I can see what is going on here in that we will have the modular housing, from which some of our private developer friends could make money in the short term, and then, because we do not want to build actual physical, permanent council houses, our private developer friends, the vulture funds and so on will come in with the permanent stuff, which they will then lease to the Government for social housing at huge cost and make a killing off it. It is outrageous.

What should we be doing?The Minister of State will say we need the stuff fast. I will tell him how we will get it fast. It is very simple. Start with what I said earlier this morning: buy up the substantial stock of existing housing in Dublin and elsewhere for the people who need it on an emergency basis. That would be just as cheap but much more permanent and appropriate for the people who are in emergency situations. Provide the rent controls, not the flimsy rent certainty the Government was talking about, and increase rent allowance. Open the books of NAMA to see what it actually has rather than accepting whatever it throws at local authorities, which is undoubtedly mostly the crap stuff it thinks it cannot make money out of. We want to see what it actually has - land, property and so on - in order that we can give it over to those who need it.
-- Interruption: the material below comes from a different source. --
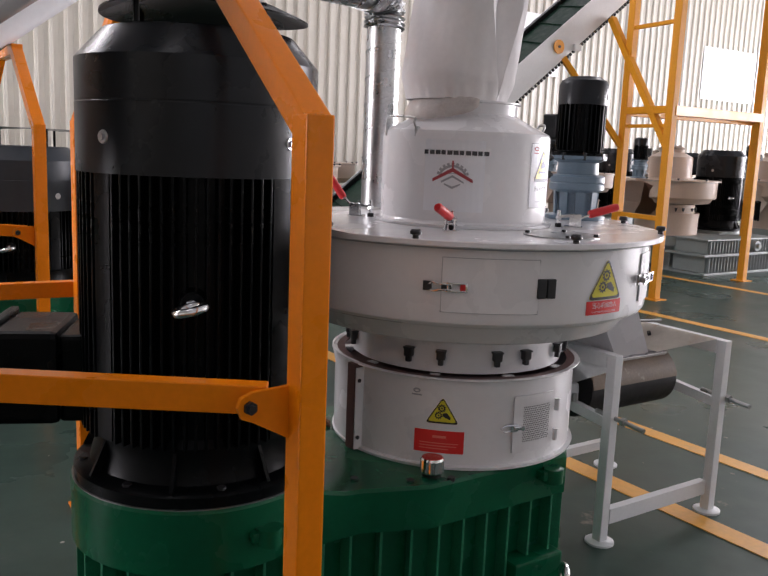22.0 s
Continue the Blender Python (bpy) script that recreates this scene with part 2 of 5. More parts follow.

How do we fast-track without overriding proper building and planning and development standards? We set up a State construction company in order that we take a year out of the construction process. The Government is saying it takes two years to build houses. One year of that is a result of the outsourcing of the design and construction to private developers through the tendering process. That is taking up a year. We have a breakdown from Dún Laoghaire-Rathdown. A year of this big delay the Government is talking about is because local authorities cannot do it themselves directly. If we did not have to tender out and if we had the teams, the architect, the construction workers, the equipment and so on in the local authorities, like we used to have, we could deliver the social housing in a year, and not modular homes but quality stuff. That is what we should do. NAMA could be the vehicle for it if its mandate were changed and if it were resourced to construct these houses directly. We could build on the land it has, finish the properties that are not ready, and we could do it much quicker without having to sacrifice building standards, proper planning and development, public consultation and local democracy, which is what this Bill is doing. It is outrageous.